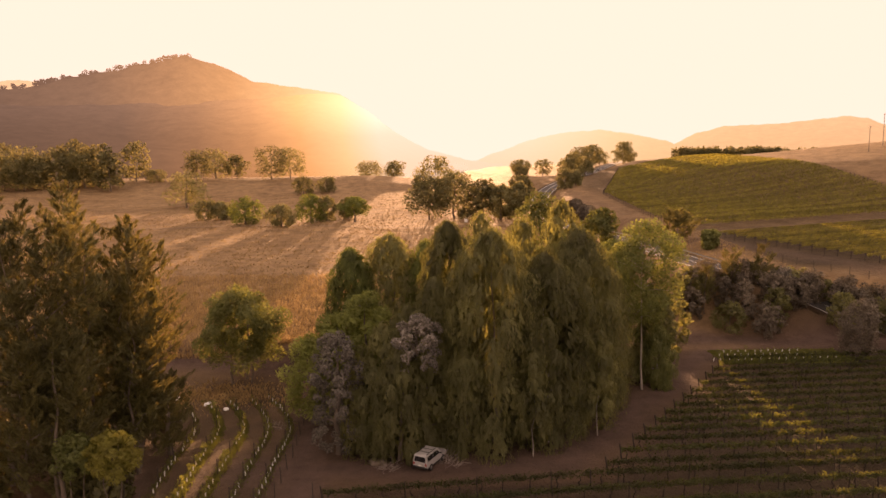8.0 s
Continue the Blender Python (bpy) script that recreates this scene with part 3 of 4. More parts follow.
# paddock trees
PADDOCK = [(-138, 353, 20, 11.5), (-100, 279, 8.5, 6.5), (-92, 276, 8.0, 5.5), (-77, 255, 11, 7.0), (-61, 246, 8.5, 6.0), (-52, 257, 11.5, 6.5), (-47, 262, 10.5, 5.0), (-34.8, 256, 10, 5.8), (-39, 268, 9, 4.0),
           (-200, 457, 9, 9), (-176, 472, 21, 11), (-164, 476, 22, 12), (-150, 480, 17, 8), (-122, 468, 24, 12), (-110, 474, 22, 12),
           (-6, 262, 17, 9), (4.0, 264, 19, 10), (-4, 300, 24, 11), (15, 258, 16, 6.5), (22, 256, 14, 5.5), (29, 258, 15, 4.5), (35, 300, 14, 5.5), (97, 470, 17, 9), (112, 500, 17, 8), (-60, 540, 16, 12), (-40, 530, 14, 9), (-85, 400, 11, 7), (-72, 405, 10, 7),
           (80, 408, 15, 7), (91, 425, 9, 5), (135, 500, 17, 8), (122, 520, 11, 7), (88, 480, 11, 7), (70, 470, 12, 7), (52, 450, 10, 6), (60, 520, 13, 8), (150, 540, 11, 7)]
for i, (x, y, h, r) in enumerate(PADDOCK):
    tree(400 + i, x, y, h, r, "spreading dark paddock tree in dry grass" if h > 12 else "rounded green bush in the dry paddock", M_GREEN if i in (3, 5, 7) else M_PADDOCK, M_BARK, "round", 0.3 if i == 7 else 0.12 if h > 12 and y < 310 else 0.04 if h > 12 else 0.0, 3000, 1.0 if h > 12 else 0.7, 0.6, 30 if h > 12 else 40, 0.8 if h > 12 else 0.85, rag=0.9 if h > 12 else 1.3, bulk=1.3 if h > 12 else 1.0,
         group="paddock trees", name="paddock_tree" if h > 12 else "paddock_bush", category="tree" if h > 12 else "bush", girth=0.4, limbs=4)
for i, (x, y) in enumerate([(9, 261), (24, 259)]):
    tree(470 + i, x, y, 4.5, 4.6, "low brush under the paddock trees", M_PADDOCK, M_BARK, "round", 0.0, 900, 0.8, 0.6, 18, 0.95, group="paddock brush", name="bush", category="bush", girth=0.12, limbs=3)
for i in range(26):
    x, y = -360 + 5.8 * i + rng.uniform(-6, 6), 390 + rng.uniform(-8, 45) + i * 1.2
    tree(430 + i, x, y, rng.uniform(20, 33), rng.uniform(11, 16), "gum tree in the paddock's woodland edge", M_PADDOCK, M_BARK, "round", 0.02, 1600, 1.6, 0.65, 28, 0.85, rag=0.6, group="woodland edge", name="gum_tree", girth=0.4, limbs=3)


def far_wood(name, seed, spots, label, leaf, per=160, size=2.2):
    """Many small far trees joined into one."""
    rng = np.random.default_rng(seed)
    vs, fs, base = [], [], 0
    for x, y, z, h, r in spots:
        d = rng.normal(size=(per, 3))
        d /= np.linalg.norm(d, axis=1, keepdims=True)
        lump = 0.75 + 0.35 * np.sin(d[:, :1] * 5 + x) * np.cos(d[:, 1:2] * 4 + y)
        pos = np.array([x, y, z + h * 0.58]) + d * lump * np.array([r, r, h * 0.42])
        n = per // 10
        pos[:n] = np.array([x, y, z]) + np.stack([rng.normal(size=n) * 0.3, rng.normal(size=n) * 0.3, rng.random(n) * h * 0.4], axis=1)
        v, f = leaves(rng, pos, rng.normal(size=(per, 3)), size * (0.6 + 0.8 * rng.random(per)), size * 0.6 * (0.6 + 0.8 * rng.random(per)))
        vs.append(v)
        fs.append(f + base)
        base += len(v)
    me = mesh_from(name, np.concatenate(vs), np.concatenate(fs), leaf)
    return tagged(new(name, me), label, "woods", kind="stuff")


spots = []
for i in range(150):
    y = rng.uniform(1000, 1300)
    x = y * rng.uniform(-0.62, 0.03)
    spots.append((x, y, land(x, y) + 2, rng.uniform(14, 24), rng.uniform(10, 18)))
# These far trees share the spur's painted haze glow.
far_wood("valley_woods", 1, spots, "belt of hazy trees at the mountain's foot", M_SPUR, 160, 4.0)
spots = []
for i in range(110):
    x, y = rng.uniform(282, 400), rng.uniform(780, 830)
    spots.append((x, y, land(x, y), rng.uniform(15, 19), rng.uniform(3.5, 5)))
for i in range(22):
    x, y = rng.uniform(405, 478), rng.uniform(780, 830)
    spots.append((x, y, land(x, y), rng.uniform(10, 17), rng.uniform(5, 8)))
# The pines use the haze-lightened leaf colour as well.
far_wood("pine_belt", 3, spots, "dark pine plantation behind the vine hill", M_PADDOCK, 170, 2.4)
spots = []
for i in range(70):
    a = radians(-33.5 + 13 * rng.random() ** 0.8 - 0.25 * rng.random())
    top = math.tan(radians(float(np.interp(math.degrees(a), RIDGE_AZ, RIDGE_EL)))) * 2600 + 36
    spots.append((math.sin(a) * 2598, math.cos(a) * 2598, top - 6, rng.uniform(8, 22), rng.uniform(6, 12)))
# Skyline trees take the mountain's painted haze glow.
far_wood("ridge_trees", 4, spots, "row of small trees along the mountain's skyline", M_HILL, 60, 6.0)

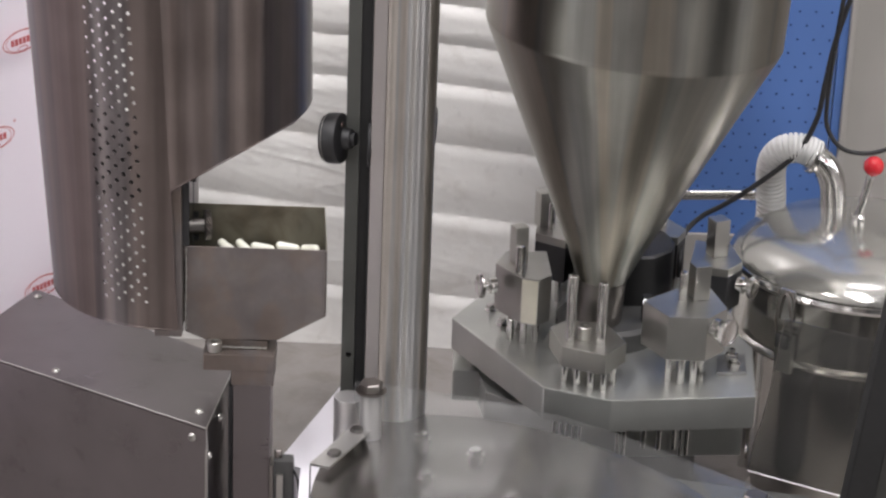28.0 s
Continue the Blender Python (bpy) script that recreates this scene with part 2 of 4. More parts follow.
    if brushed:
        tg = nt.nodes.new("ShaderNodeTangent")
        tg.direction_type, tg.uv_map = "UV_MAP", "wrap"
        bsdf.inputs["Anisotropic"].default_value = brushed
        nt.links.new(tg.outputs[0], bsdf.inputs["Tangent"])
    nt.links.new(last, bsdf.inputs["Base Color"])
    bp = nt.nodes.new("ShaderNodeBump")
    bp.inputs["Strength"].default_value, bp.inputs["Distance"].default_value = bump * 10, 0.0004
    nt.links.new(n1.outputs[0], bp.inputs["Height"])
    if bump:
        nt.links.new(bp.outputs[0], bsdf.inputs["Normal"])
    return mat


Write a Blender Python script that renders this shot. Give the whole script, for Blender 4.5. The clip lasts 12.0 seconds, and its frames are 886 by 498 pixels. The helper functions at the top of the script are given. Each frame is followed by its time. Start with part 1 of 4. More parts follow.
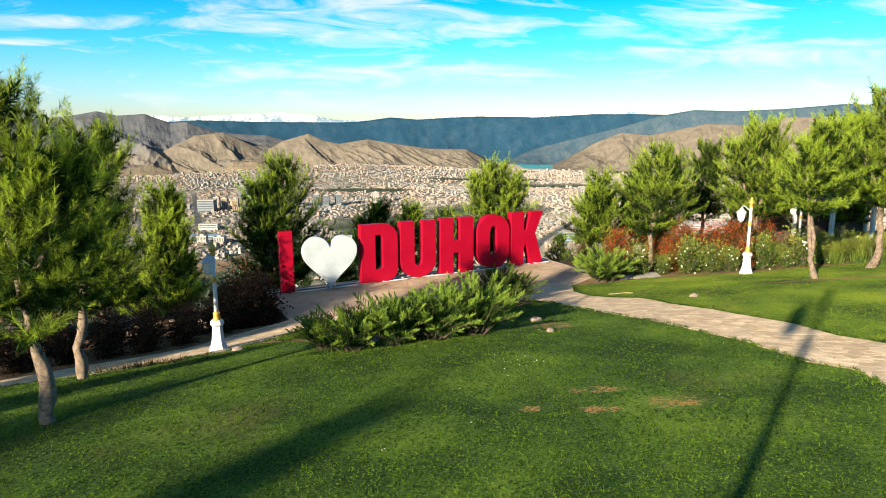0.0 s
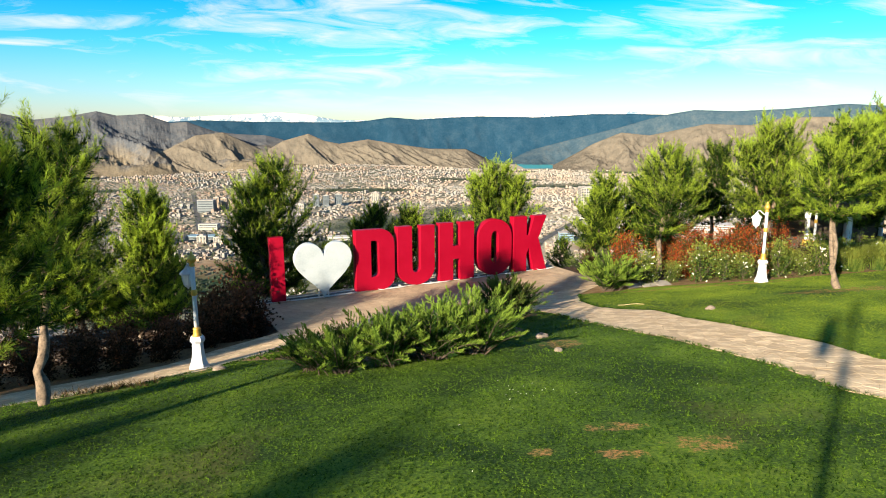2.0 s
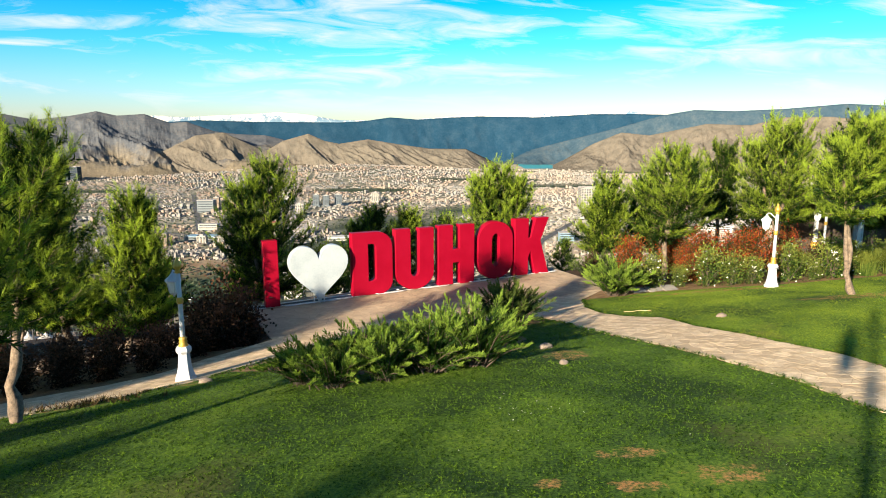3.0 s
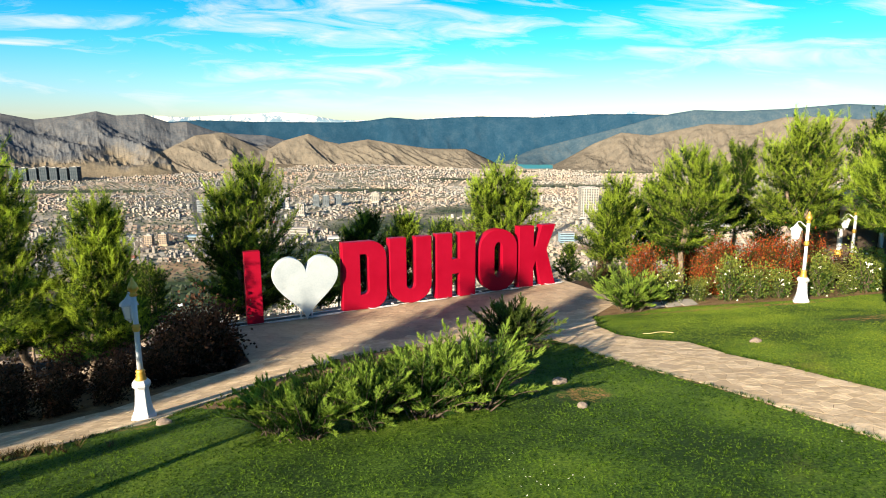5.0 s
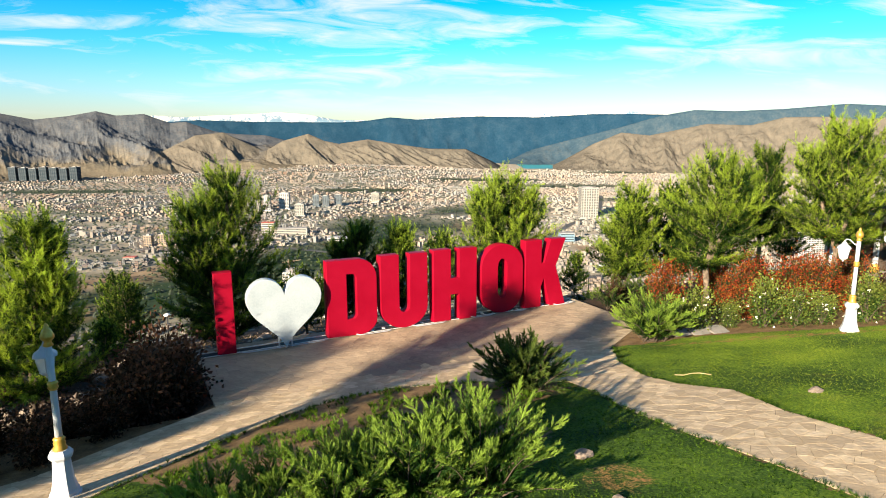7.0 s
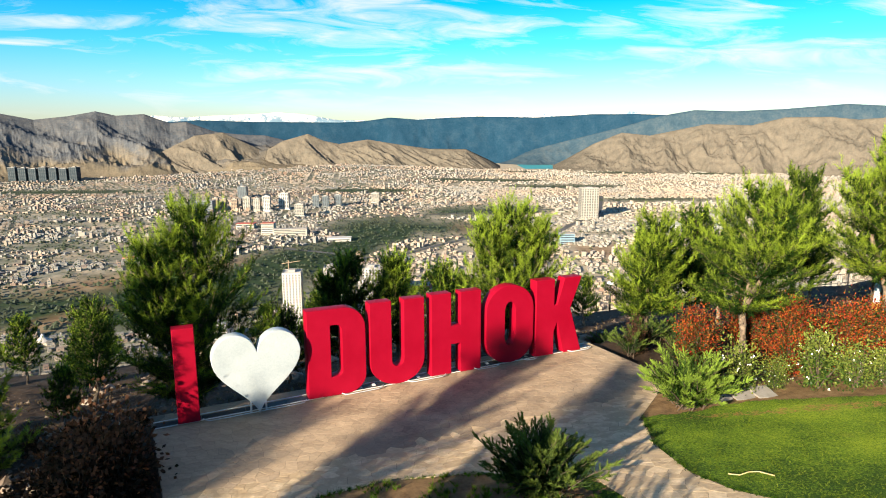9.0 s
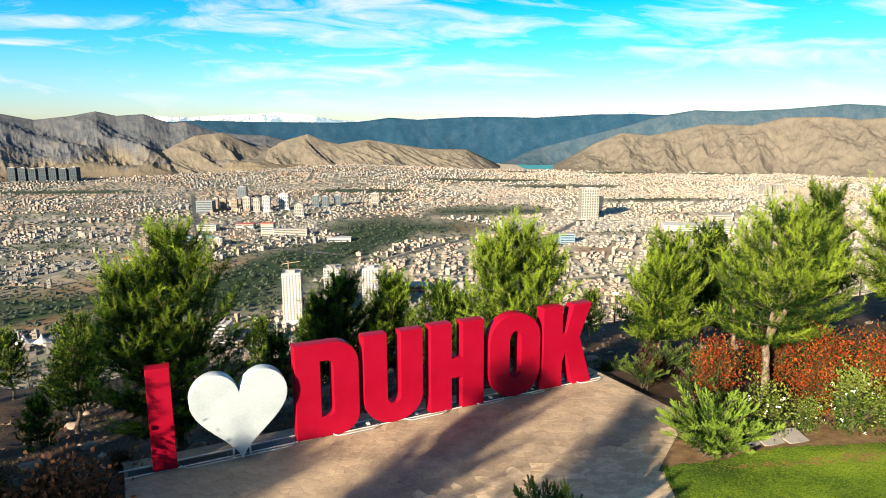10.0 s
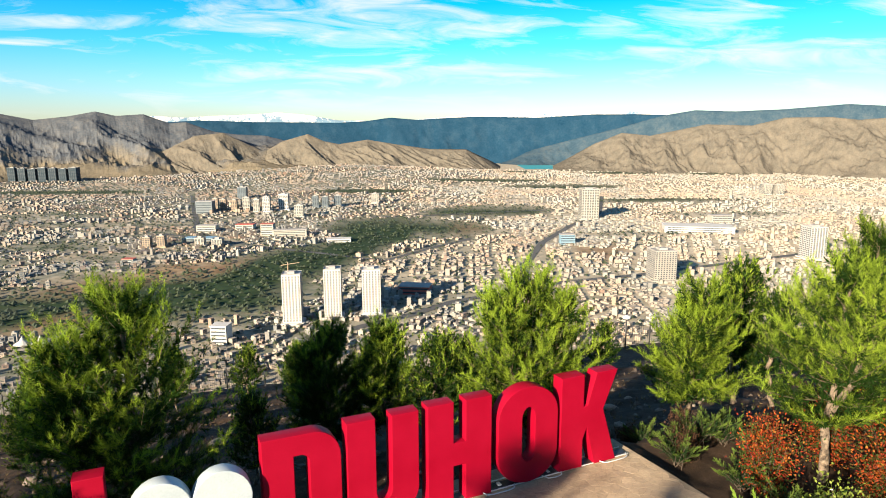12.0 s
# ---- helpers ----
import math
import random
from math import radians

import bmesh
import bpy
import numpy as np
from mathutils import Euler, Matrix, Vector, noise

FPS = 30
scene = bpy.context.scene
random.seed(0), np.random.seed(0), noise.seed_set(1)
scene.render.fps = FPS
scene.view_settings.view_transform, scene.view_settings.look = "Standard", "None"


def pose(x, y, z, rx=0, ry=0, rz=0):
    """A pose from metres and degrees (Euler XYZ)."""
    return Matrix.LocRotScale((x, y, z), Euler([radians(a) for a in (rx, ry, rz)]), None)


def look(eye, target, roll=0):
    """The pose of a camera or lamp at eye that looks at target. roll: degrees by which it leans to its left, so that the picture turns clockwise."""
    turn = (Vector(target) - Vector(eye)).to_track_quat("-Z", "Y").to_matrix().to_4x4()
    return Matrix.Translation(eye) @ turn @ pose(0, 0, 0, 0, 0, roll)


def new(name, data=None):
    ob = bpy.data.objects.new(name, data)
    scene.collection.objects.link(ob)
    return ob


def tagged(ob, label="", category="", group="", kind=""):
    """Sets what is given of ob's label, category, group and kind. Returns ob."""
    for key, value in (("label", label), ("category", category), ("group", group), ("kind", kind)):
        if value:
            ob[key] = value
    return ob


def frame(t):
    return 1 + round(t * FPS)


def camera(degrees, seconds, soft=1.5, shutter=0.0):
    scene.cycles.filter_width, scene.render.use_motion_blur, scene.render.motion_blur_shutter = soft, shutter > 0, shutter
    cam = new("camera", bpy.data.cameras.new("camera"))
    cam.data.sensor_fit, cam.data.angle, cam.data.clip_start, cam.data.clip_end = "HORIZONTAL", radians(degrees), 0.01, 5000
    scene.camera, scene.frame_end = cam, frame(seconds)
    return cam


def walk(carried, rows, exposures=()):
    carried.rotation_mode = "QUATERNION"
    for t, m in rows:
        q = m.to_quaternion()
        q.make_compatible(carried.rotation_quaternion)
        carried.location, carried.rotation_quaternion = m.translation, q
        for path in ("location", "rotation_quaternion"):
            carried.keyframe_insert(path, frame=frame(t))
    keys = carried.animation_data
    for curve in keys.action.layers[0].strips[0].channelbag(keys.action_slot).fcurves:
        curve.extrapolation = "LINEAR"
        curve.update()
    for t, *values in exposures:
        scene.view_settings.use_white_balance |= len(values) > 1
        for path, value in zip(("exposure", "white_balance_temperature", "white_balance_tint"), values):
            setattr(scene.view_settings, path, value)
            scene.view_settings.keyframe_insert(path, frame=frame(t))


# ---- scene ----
# ---- camera ----
cam = camera(68.57, 12.0, soft=1.0)
EYES = [(0.0, 0.0, 0.0, 5.57), (1.0, 0.02, 0.55, 5.58), (2.0, 0.035, 1.16, 5.59), (3.0, 0.06, 1.86, 5.58),
        (4.0, 0.085, 2.70, 5.585), (5.0, 0.11, 3.68, 5.595), (6.0, 0.15, 4.84, 5.60), (7.0, 0.19, 6.07, 5.70),
        (8.0, 0.21, 7.36, 5.98), (9.0, 0.215, 8.74, 6.36), (10.0, 0.215, 10.10, 6.765), (11.0, 0.21, 11.47, 7.16),
        (12.0, 0.22, 12.82, 7.58)]
PITCH, ROLL = 10.32, -0.2
walk(cam, [(t, pose(x, y, z, 90 - PITCH, 0, 0) @ pose(0, 0, 0, 0, 0, ROLL)) for t, x, y, z in EYES])
scene.view_settings.exposure = 1.95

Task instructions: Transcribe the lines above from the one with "import random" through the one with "carried.location, carried.rotation_quaternion = m.translation, q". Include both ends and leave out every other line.

Exercise result:
import random
from math import radians

import bmesh
import bpy
import numpy as np
from mathutils import Euler, Matrix, Vector, noise

FPS = 30
scene = bpy.context.scene
random.seed(0), np.random.seed(0), noise.seed_set(1)
scene.render.fps = FPS
scene.view_settings.view_transform, scene.view_settings.look = "Standard", "None"


def pose(x, y, z, rx=0, ry=0, rz=0):
    """A pose from metres and degrees (Euler XYZ)."""
    return Matrix.LocRotScale((x, y, z), Euler([radians(a) for a in (rx, ry, rz)]), None)


def look(eye, target, roll=0):
    """The pose of a camera or lamp at eye that looks at target. roll: degrees by which it leans to its left, so that the picture turns clockwise."""
    turn = (Vector(target) - Vector(eye)).to_track_quat("-Z", "Y").to_matrix().to_4x4()
    return Matrix.Translation(eye) @ turn @ pose(0, 0, 0, 0, 0, roll)


def new(name, data=None):
    ob = bpy.data.objects.new(name, data)
    scene.collection.objects.link(ob)
    return ob


def tagged(ob, label="", category="", group="", kind=""):
    """Sets what is given of ob's label, category, group and kind. Returns ob."""
    for key, value in (("label", label), ("category", category), ("group", group), ("kind", kind)):
        if value:
            ob[key] = value
    return ob


def frame(t):
    return 1 + round(t * FPS)


def camera(degrees, seconds, soft=1.5, shutter=0.0):
    scene.cycles.filter_width, scene.render.use_motion_blur, scene.render.motion_blur_shutter = soft, shutter > 0, shutter
    cam = new("camera", bpy.data.cameras.new("camera"))
    cam.data.sensor_fit, cam.data.angle, cam.data.clip_start, cam.data.clip_end = "HORIZONTAL", radians(degrees), 0.01, 5000
    scene.camera, scene.frame_end = cam, frame(seconds)
    return cam


def walk(carried, rows, exposures=()):
    carried.rotation_mode = "QUATERNION"
    for t, m in rows:
        q = m.to_quaternion()
        q.make_compatible(carried.rotation_quaternion)
        carried.location, carried.rotation_quaternion = m.translation, q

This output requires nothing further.